Gauss' Law: Sphere with an Opening

[Const@ntine]

Homework Statement

An uncharged, unconductive, hollow sphere with a radius R of 10.0 cm, surrounds an electric charge of 10.0 μC, which is found at the beginning of the axises, in a standard cartesian system.

Parallel to the z axis, a small drill with a radius r = 1.00 mm opens a hole in the sphere.

What's the Electric Flux that goes through that opening?

Homework Equations

Φ_Ε = ∫E^→⋅dA^→ (for a surface)

Φ_Ε = q_internal/ε₀ (Gauss' Law)

The Attempt at a Solution

I'm honestly pretty lost here. The book doesn't offer any examples, and only has a small paragraph on this part. From what I'm getting, I need to find the EF on that single part, so I cannot use the Law, since it refers to a whole area that surrounds the charge.

At first, I figured that since the charge is in the beginning of the axises, then its distance from the opening would be: d = R - 2r = 0.098 m

Problem is, I get stuck there because I'm not exactly sure how the whole thing works yet. The integration for example. The book says that E is always constant on the surface.
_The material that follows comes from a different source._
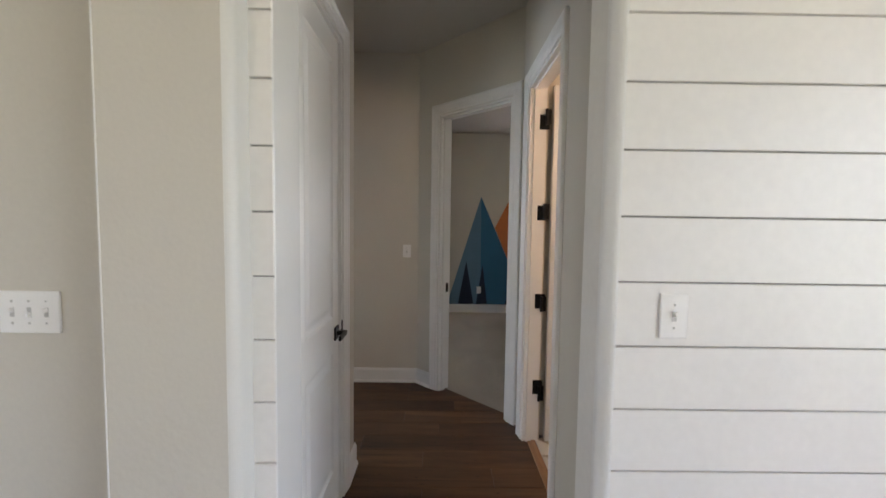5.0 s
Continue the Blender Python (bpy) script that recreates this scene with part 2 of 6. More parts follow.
M_TRIM = mat("white_trim", (0.84, 0.835, 0.82), 0.35, var=0.012, scale=3, fine=60, bump=0.03)
M_GLOSS = mat("semi_gloss_trim", (0.86, 0.86, 0.85), 0.2, var=0.012, scale=3, fine=60, bump=0.02, spec=0.6)
M_SHIP = mat("shiplap_paint", (0.80, 0.78, 0.75), 0.42, var=0.035, scale=2.5, fine=40, bump=0.12, bscale=30)
M_WALL = mat("greige_wall", (0.635, 0.60, 0.53), 0.75, var=0.03, scale=1.5, fine=90, bump=0.22, bscale=48)
# the backlit walls' shade is put into this grey, darker than the mural ground
M_WALLP = mat("pale_grey_wall_shaded", (0.50, 0.515, 0.505), 0.75, var=0.03, scale=1.5, fine=90, bump=0.16, bscale=48)
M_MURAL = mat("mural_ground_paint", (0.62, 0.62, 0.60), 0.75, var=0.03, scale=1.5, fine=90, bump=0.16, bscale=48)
M_CEIL = mat("ceiling_paint", (0.53, 0.515, 0.48), 0.9, var=0.03, scale=2, fine=70, bump=0.2, bscale=110)
M_GROOVE = mat("groove_shade_and_joints", (0.25, 0.24, 0.22), 0.9, var=0.05)
M_BLACK = mat("black_metal", (0.012, 0.012, 0.013), 0.38, 0.7, var=0.15, spec=0.5)
M_PLAST = mat("white_plastic", (0.86, 0.85, 0.83), 0.3, var=0.02)
M_SLOT = mat("switch_shadow_gap", (0.50, 0.49, 0.47), 0.5, var=0.05)
M_CARPET = carpet("carpet_pile", (0.385, 0.345, 0.28), (0.54, 0.495, 0.41))
M_FLOOR = wood("oak_plank", (0.030, 0.0135, 0.005), (0.135, 0.064, 0.025), 0.48, "X", 0.7, 0.45, 0.95)
M_TILE = mat("bath_tile", (0.72, 0.68, 0.62), 0.3, var=0.05)
M_TILE2 = mat("bath_tile_beige", (0.48, 0.40, 0.32), 0.3, var=0.08)
M_VINYL = mat("window_vinyl", (0.82, 0.82, 0.82), 0.35, var=0.02)
M_GLASS = glass_mat("window_glass")
M_CHROME = mat("brushed_nickel", (0.55, 0.52, 0.47), 0.28, 1.0, var=0.08)
M_MIRROR = mat("mirror_silver", (0.88, 0.89, 0.89), 0.02, 1.0, var=0.0)
M_DARKWOOD = wood("dark_walnut", (0.012, 0.007, 0.005), (0.055, 0.033, 0.024), 0.4, "X", 1.2)
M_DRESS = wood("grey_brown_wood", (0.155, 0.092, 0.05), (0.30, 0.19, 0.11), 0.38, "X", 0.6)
# same wood with upright grain, the dresser sides' shade put into a darker colour
M_DRESSZ = wood("grey_brown_wood_upright_shaded", (0.095, 0.058, 0.035), (0.185, 0.118, 0.074), 0.42, "Z", 0.6)
M_NIGHT = mat("distressed_white", (0.66, 0.64, 0.60), 0.5, var=0.12, scale=9, fine=60, bump=0.15, bscale=40, stretch=(1, 1, 5))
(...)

Because its vector is parallel to the surfaces, the angle between them is 0. And so you have only dA to integrate, which results in just the A. I tried doing that computation (E*A) but I don't get the correct result.
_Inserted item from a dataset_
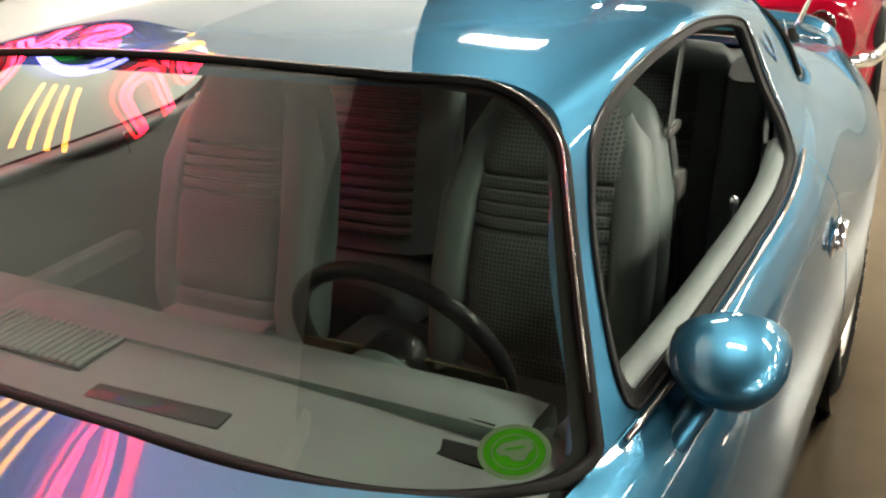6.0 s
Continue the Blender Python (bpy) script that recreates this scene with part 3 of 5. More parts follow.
# wheel spats ahead of the front wheels
spat = net([[(.315, -.848, .435), (.318, -.856, .422), (.322, -.854, .405), (.328, -.848, .39)],
            [(.42, -.885, .478), (.425, -.908, .43), (.43, -.897, .365), (.44, -.87, .315)],
            [(.60, -.915, .552), (.61, -.938, .45), (.62, -.93, .34), (.62, -.90, .268)],
            [(.738, -.925, .628), (.72, -.945, .52), (.68, -.94, .36), (.668, -.91, .255)]])
both("wheel_spat", spat, [(0, 0), (3, 0), (3, 3), (0, 3)], (.25, .3), BLUE, car, thick=.05, flip=True)
for s in (1, -1):
    tube("spat_lip", [(p[0], s * p[1], p[2]) for p in spat(np.linspace(0, 3, 16), np.zeros(16))], .006, BLUE, car)

# side marker lamps
ORANGE = material("amber_lens", (0.11, 0.042, 0.009), 0.25, coat=1.0, bump=0.4, bump_scale=300, grain=0.15, scale=100)
for s in (1, -1):
    mk = new("side_marker")
    mk.parent = car
    mk.matrix_basis = pose(.413, s * -.866, .595, 0, 0, s * -12)
    part("bezel", box(0, 0, 0, .138, .018, .062, .006), ORANGE, mk)
    part("bar", box(0, s * -.008, 0, .13, .012, .008, .002), RUBBER, mk)

# fender vents
for s in (1, -1):
    vent = new("fender_vent")
    vent.parent = car
    pts = [(1.37, .80), (1.60, .815), (1.615, .80), (1.62, .67), (1.60, .655), (1.47, .64), (1.40, .70), (1.365, .78)]
    def vp(k, out, sh=0.0):
        ring = []
        for x, z in pts:
            xx, zz = 1.50 + (x - 1.50) * k + sh, .728 + (z - .728) * k
            p = side(xx, at_height(side, xx, zz, .5, 5.5))[0]
            ring.append((p[0], s * (p[1] - out), p[2]))
        return ring
    def proud(k, out, sh=0.0):
        # stands off the body at the front and low edges
        return [(x, y - s * .013 * max(0.0, min(1.0, (1.585 - x) / .17)), z) for x, y, z in vp(k, out, sh)]
    sweep("vent_frame", [vp(1.0, -.003), proud(.975, .006), proud(.90, .008, .012), vp(.80, .004, .026)], BLUE, vent, cap=False)
    rec = vp(.80, .004, .026)
    floor_ = [(x, y + s * (.004 + .05 * max(0.0, min(1.0, (1.60 - x) / .20))), z) for x, y, z in vp(.74, .0, .030)]
    sweep("vent_scoop", [rec, floor_], BLUE, vent, cap=False)
    mesh_object("vent_plate", floor_, [tuple(range(8)) if s > 0 else tuple(range(8))[::-1]], BLUE, vent, smooth=False)
    part("vent_mouth", box(1.462, s * -.862, .712, .020, .02, .060, .006, Matrix.Rotation(.35, 4, "Y")), BLACK, vent)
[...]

Any help untangling this so that I can understand the basics would be appreciated!

PS: The book's answer is Φ_Ε = 28.2 Nm²/C

 

[Orodruin]

At first, I figured that since the charge is in the beginning of the axises, then its distance from the opening would be: d = R - 2r = 0.098 m

The hole is at the surface. The distance from the surface to the charge is always 10 cm.
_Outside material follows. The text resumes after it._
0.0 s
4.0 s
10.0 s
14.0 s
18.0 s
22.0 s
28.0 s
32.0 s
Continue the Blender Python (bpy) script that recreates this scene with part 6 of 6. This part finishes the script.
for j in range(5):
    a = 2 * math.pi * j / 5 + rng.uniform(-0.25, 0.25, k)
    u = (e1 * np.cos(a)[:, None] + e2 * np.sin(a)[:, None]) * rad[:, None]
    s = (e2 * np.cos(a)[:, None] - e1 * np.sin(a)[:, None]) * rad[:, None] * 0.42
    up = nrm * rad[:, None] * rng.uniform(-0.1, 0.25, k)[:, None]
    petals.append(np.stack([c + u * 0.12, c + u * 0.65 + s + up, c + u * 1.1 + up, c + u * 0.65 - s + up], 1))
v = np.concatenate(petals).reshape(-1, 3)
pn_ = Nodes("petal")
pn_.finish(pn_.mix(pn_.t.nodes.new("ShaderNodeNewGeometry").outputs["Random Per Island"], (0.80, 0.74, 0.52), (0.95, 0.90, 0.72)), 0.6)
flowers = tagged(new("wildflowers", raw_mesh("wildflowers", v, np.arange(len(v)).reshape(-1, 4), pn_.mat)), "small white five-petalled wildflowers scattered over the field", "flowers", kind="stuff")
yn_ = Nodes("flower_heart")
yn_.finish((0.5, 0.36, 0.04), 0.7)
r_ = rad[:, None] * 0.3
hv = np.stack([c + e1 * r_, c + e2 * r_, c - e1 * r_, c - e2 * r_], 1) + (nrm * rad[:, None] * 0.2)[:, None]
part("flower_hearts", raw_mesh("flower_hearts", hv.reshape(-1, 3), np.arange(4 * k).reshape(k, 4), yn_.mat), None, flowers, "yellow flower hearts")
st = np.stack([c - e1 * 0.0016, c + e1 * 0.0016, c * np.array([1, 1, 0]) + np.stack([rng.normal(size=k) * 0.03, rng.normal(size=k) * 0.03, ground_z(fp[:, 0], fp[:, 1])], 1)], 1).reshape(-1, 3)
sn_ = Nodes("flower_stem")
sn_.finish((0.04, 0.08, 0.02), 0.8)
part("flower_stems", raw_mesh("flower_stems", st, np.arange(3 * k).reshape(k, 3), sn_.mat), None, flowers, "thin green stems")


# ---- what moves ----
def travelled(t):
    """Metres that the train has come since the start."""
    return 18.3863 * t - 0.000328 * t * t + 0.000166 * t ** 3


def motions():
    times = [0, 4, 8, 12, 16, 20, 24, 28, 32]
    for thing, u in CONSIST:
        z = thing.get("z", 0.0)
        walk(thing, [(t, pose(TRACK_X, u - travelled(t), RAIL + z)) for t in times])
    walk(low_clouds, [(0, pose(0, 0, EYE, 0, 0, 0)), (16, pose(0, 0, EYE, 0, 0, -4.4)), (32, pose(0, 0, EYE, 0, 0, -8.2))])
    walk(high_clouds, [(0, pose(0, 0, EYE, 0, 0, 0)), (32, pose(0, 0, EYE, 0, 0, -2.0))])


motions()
And so you have only dA to integrate, which results in just the A. I tried doing that computation (E*A) but I don't get the correct result.

Please show us how you did this computation. Otherwise it is impossible for us to discover where you go wrong.

I get the same result as your book.

 

[Const@ntine]

The hole is at the surface. The distance from the surface to the charge is always 10 cm.

Ah, so it's just a circle, not a sphere. The opening, I mean. I just assumed that since drills always a spherical-esque end, the opening would be create in all 3 axises, xyz, not just xy. It'd have depth I mean.

Please show us how you did this computation. Otherwise it is impossible for us to discover where you go wrong.
I get the same result as your book.

Well, we know that E = kq/R², which is the Electrical Field in every part of the surface of the sphere. With k = 8.99*10⁹ Nm²/C², q & R from the exercise's data, we get E = 8990000 N/C

Then, we have Φ_Ε = ∫E^→⋅dA^→ = ∫Ecos0dA = E*∫dA = E*A = E*4*π*r² = 113 Nm²/C

Which obviously is wrong, but I don't know what I'm doing wrong.

 

[Orodruin]

E*A = E*4*π*r2

What is the area of a circle?

 

[Const@ntine]

What is the area of a circle?

...Yeah, I uh... This is embarassing... It's π*r², not 4*π*r², that's for a sphere. Using that I get the proper result.

Thanks for the help!